Academy voters are still deciding. If they want to go to war with the new administration, they might back Stan and hope for a fire and brimstone speech. If they follow the bookies, they’ll plump for Brody who may have had his voice tweaked by AI but keeps that voice from uttering his political opinions. Who will speak? What will they say? Or will everyone keep their heads down separating their art from their politics?

Meanwhile, taking a leaf out of the tech bros song sheet, celebrity allegiances are shifting like an agent’s smile. Snoop played the 2024 Oscars, but he also played a Trump inauguration party with Soulja Boy and Nelly. Snoop’s Instagram followers plummeted but he’s unapologetic and shrugging it off… despite lashing out at Kanye West for supporting Trump in 2018. Sniffing the wind change, Kim Kardashian is playing both sides, hanging with Kamala in 2024 and Melania in 2025. “Is Kim Kardashian just a Republican now?” The Cut asked this week after Elon Musk gave her a Tesla robot.
One agent pointed out to me the post-7 October protest caused problems that some once liberal Hollywood’s Jews felt conflicted by. “It’s hard to call Republicans loathsome racists when they have been far more consistently supportive of Jews facing this global wave of antisemitism.”
Hollywood is an adaptable place. It has to be because, ultimately, Hollywood is about business. You don’t get to be the only unsubsidised movie industry in the world if you can’t read the room. In the 1980s – when conservatism was a cultural force by New York magazine’s reckoning – Sly Stallone punched out commie Dolph Lundgren, Patrick Swayze, Charlie Sheen and Jennifer Grey fought commie invaders in Red Dawn, Tom Cruise outfoxed commie pilots in Top Gun… well, you get the picture.
Meanwhile Michael J Fox chased the almighty dollar in The Secret of My Success, Michael Douglas proclaimed “greed is good” in Wall Street, Ackroyd and Murphy cleaned up in Trading Places, Paul Newman and Tom Cruise hustled in The Color of Money… and earnest screenwriters asking what happened to all those left-wing conspiracy movies of the 1970s like All the President’s Men, Chinatown and Network were told, forget it kid, no one wants that stuff anymore.

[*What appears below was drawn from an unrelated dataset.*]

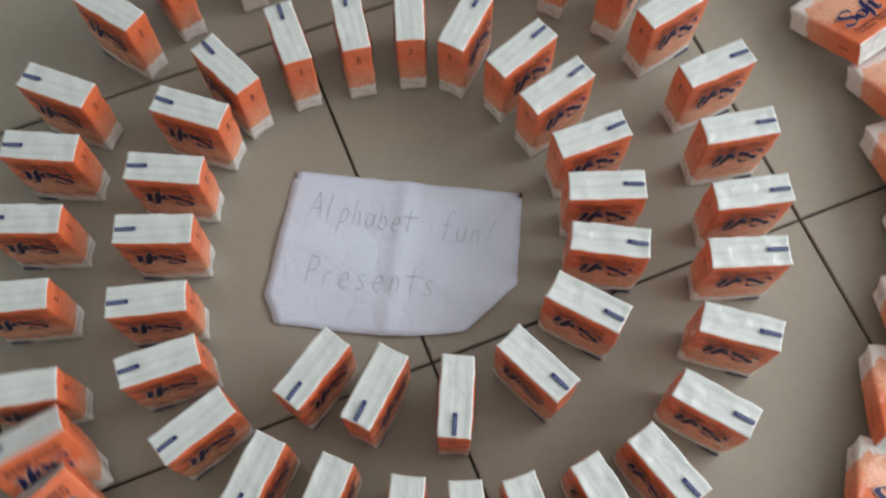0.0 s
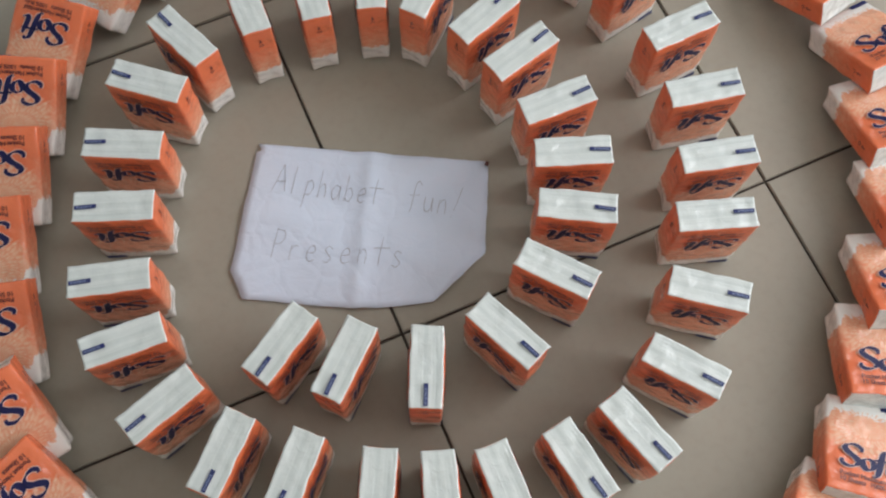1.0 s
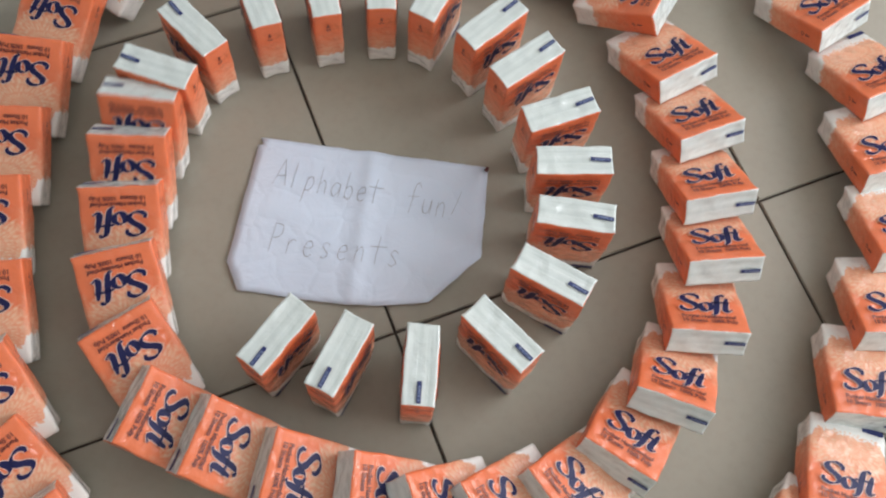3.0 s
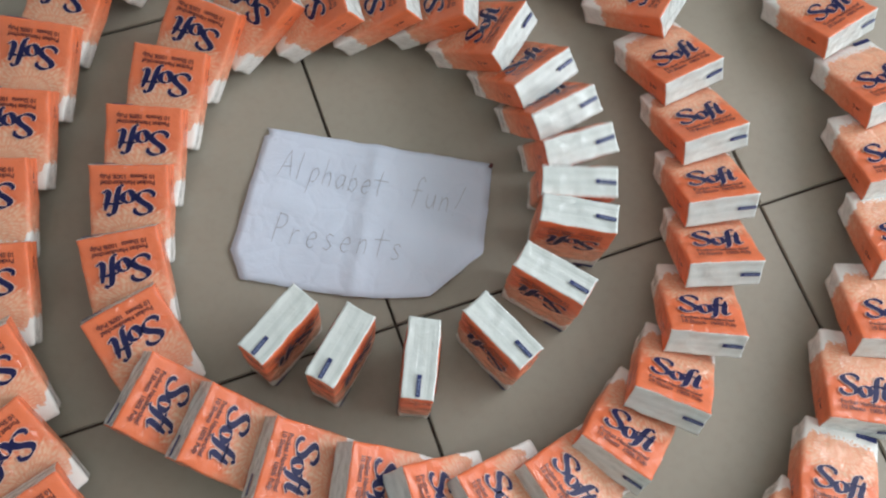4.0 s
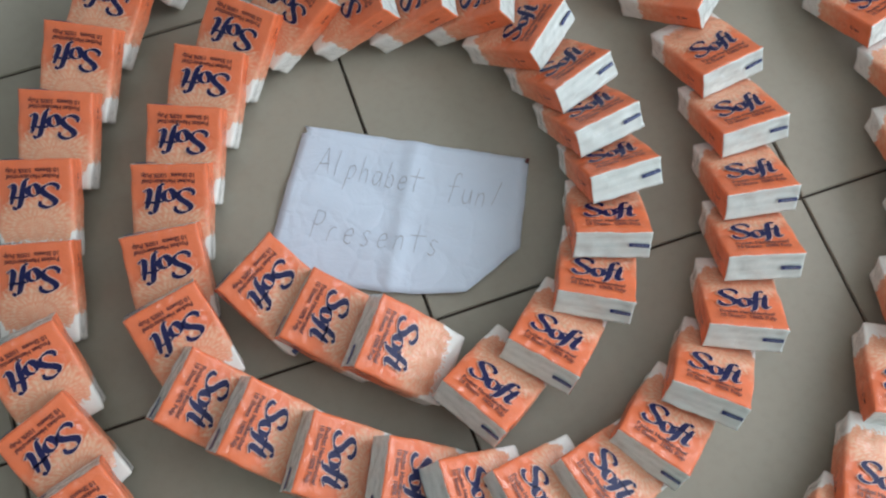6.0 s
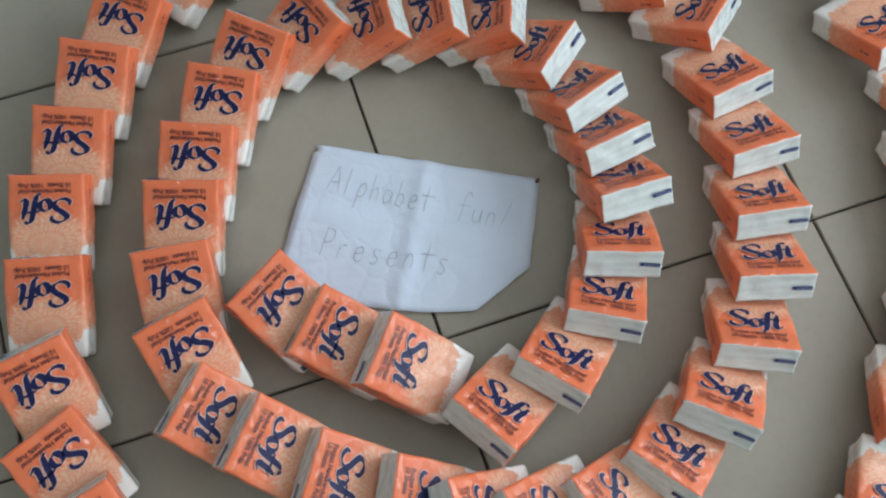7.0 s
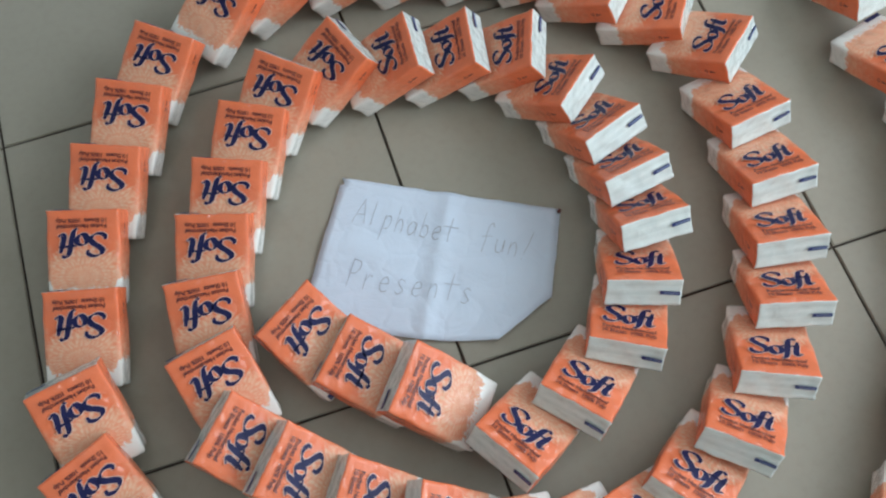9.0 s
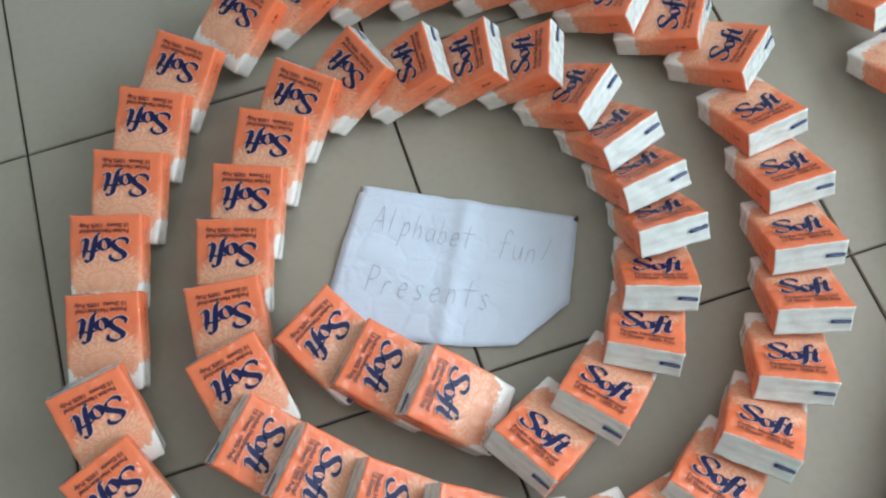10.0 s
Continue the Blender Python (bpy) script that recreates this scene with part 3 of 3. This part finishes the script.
# the outer turn, fallen all along
OUTER = [(1.060, 0.345, -168, 62), (1.050, 0.239, -166, 67), (1.072, 0.134, -177, 65), (1.047, 0.052, 172, 71), (1.020, -0.047, 164, 67), (0.964, -0.122, 159, 67), (0.910, -0.184, 152, 74), (0.846, -0.270, 141, 71), (0.780, -0.326, 124, 57)]
# number in the chain, seconds at which that packet begins to tip
WAVE = [(0, -0.30), (2, -0.09), (3, 0.01), (4, 0.11), (6, 0.31), (8, 0.52), (17, 1.37), (18, 1.45), (22, 1.77), (25, 2.01), (28, 2.26), (31, 2.53), (33, 2.70), (43, 3.66), (46, 4.00), (48, 4.26), (49, 4.37), (50, 4.47), (51, 4.55)]
FALL_END = 4.82


def lean(next_angle, d):
    """How far a packet leans when its front rests on the next one, d ahead, that leans by next_angle."""
    gap = d * math.cos(next_angle) - T
    if gap >= 0:
        return next_angle + math.asin(min(1.0, gap / H))
    return math.atan2(d - T * math.cos(next_angle), T * math.sin(next_angle))


def spacing(chain):
    return [math.hypot(b[0] - a[0], b[1] - a[1]) for a, b in zip(chain, chain[1:])] + [0.085]


def start_time(n):
    for (a, ta), (b, tb) in zip(WAVE, WAVE[1:]):
        if a <= n <= b:
            return ta + (tb - ta) * (n - a) / (b - a)
    return WAVE[-1][1]


def angles_at(t, gaps, starts):
    """Every packet's lean at t: the front one tips freely, those behind rest on the one ahead."""
    out = [0.0] * len(gaps)
    last = len(gaps) - 1
    for n in range(last, -1, -1):
        if t <= starts[n]:
            continue
        if n == last:
            out[n] = radians(90) * min(1.0, (t - starts[n]) / (FALL_END - starts[n])) ** 2
        elif t < starts[n + 1]:
            s = (t - starts[n]) / (starts[n + 1] - starts[n])
            out[n] = lean(0.0, gaps[n]) * (0.35 * s + 0.65 * s * s)
        else:
            out[n] = lean(out[n + 1], gaps[n])
    return out


def topple(place, end, angle, share):
    """The pose on the way from standing to fallen: the base edge slides by that share."""
    x, y, heading = (p + ((q - p + 180) % 360 - 180 if n == 2 else q - p) * share for n, (p, q) in enumerate(zip(place[:3], end[:3])))
    return pose(x, y, 0.0006 + 0.0016 * math.sin(angle), -math.degrees(angle), 0, heading)


PACKETS = [build_packet(n) for n in range(len(CHAIN))]
for ob in PACKETS:
    tagged(ob, "orange and white pocket tissue packet toppling in a domino spiral")
tagged(PACKETS[-1], "orange and white tissue packet falling onto the paper note")
STILL = [build_packet(n + 2) for n in range(len(OUTER))]
for ob, place in zip(STILL, OUTER):
    ob.matrix_world = topple(place, place, radians(place[3]), 1.0)
    tagged(ob, "orange and white pocket tissue packet fallen against the next")


def motions():
    gaps = spacing(CHAIN)
    starts = [start_time(n) for n in range(len(CHAIN))]
    steps = sorted({round(k / 30, 4) for k in range(0, 151)} | {10.0})
    table = [angles_at(t, gaps, starts) for t in steps]
    for n, ob in enumerate(PACKETS):
        final = table[-1][n]
        rows = []
        for k, t in enumerate(steps):
            a = table[k][n]
            same = 0 < k < len(steps) - 1 and abs(table[k - 1][n] - a) < 1e-5 and abs(table[k + 1][n] - a) < 1e-5
            if not same:
                share = a / final
                rows.append((t, topple(CHAIN[n], ENDS[n], share * radians(ENDS[n][3]), share)))
        walk(ob, rows)


motions()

Hence Disney pulling a trans storyline from Pixar’s Win or Lose and pushing back on Rachel Zegler’s anti-Trump comments on Instagram. Zegler’s heading up the Mouse’s live-action remake of Snow White and the backlash was huge.
As former Fox News commentator Megyn Kelly said – “Hello, Disney? You’re going to have to redo your film again because this woman is a pig and you fired Gina Carano for far less.” (Carano is The Mandalorian star dropped in 2021 for posting on social media that being a Republican these days was like being Jewish during the Holocaust.) Zegler’s apology was fast and fulsome.
And then there’s the power shift. Whereas once being unwelcome in Hollywood would have bothered him, Trump is betting on tech being the new players in town. Silicon Valley gobbled up the music industry, the high street and your dating life and they’re coming for Tinseltown. Netflix, Amazon and Apple are moving and shaking up the old TV networks and movie studios and now making programmes and films just like Hollywood does.
The son of Oracle founder Larry Ellison, one of Trump’s favourite billionaires, has snapped up Paramount. And while Musk and Zuckerberg don’t have studios, they have consumer attention and pull the levers of social media which are today’s entertainers of American adults.

So the backtracking has started. Disney, which found itself in the forefront of the culture wars over Florida governor Ron DeSantis “don’t say gay” policy in 2023, began its retreat in early 2024 after CEO Bob Iger said he didn’t like the term “woke” and the company’s purpose is “to entertain”.
The thing about Hollywood is it works on a strange equation. No one gets to run a studio unless they’re tooth and claw about money. A studio is a bank. They finance what sells. But for some reason, it’s liberals who make the best stories and liberals always need the cash. As leftie George Bernard Shaw said to rapacious mogul Sam Goldwyn: “There is this difference between you and me: You are only interested in art and I am only interested in money.”
When antisemite Walt Disney was making the profoundly racist Song of the South, he realised the movie went too far, so he called in Maurice Rapf. Rapf was a communist Jew and he figured Walt had made a mistake. Not at all, Disney told him. “That’s exactly why I want you to work on it. Because I know that you don’t think I should make the movie.”
So Rapf took the gig. Walt made the movie. They made a ton of cash. Then the audience's mood changed and now it’s hard to find a copy of the thing. That will always be the way. When the winds change, when the audience demands a different take, somehow Hollywood abides. And this is Trump’s world. For now.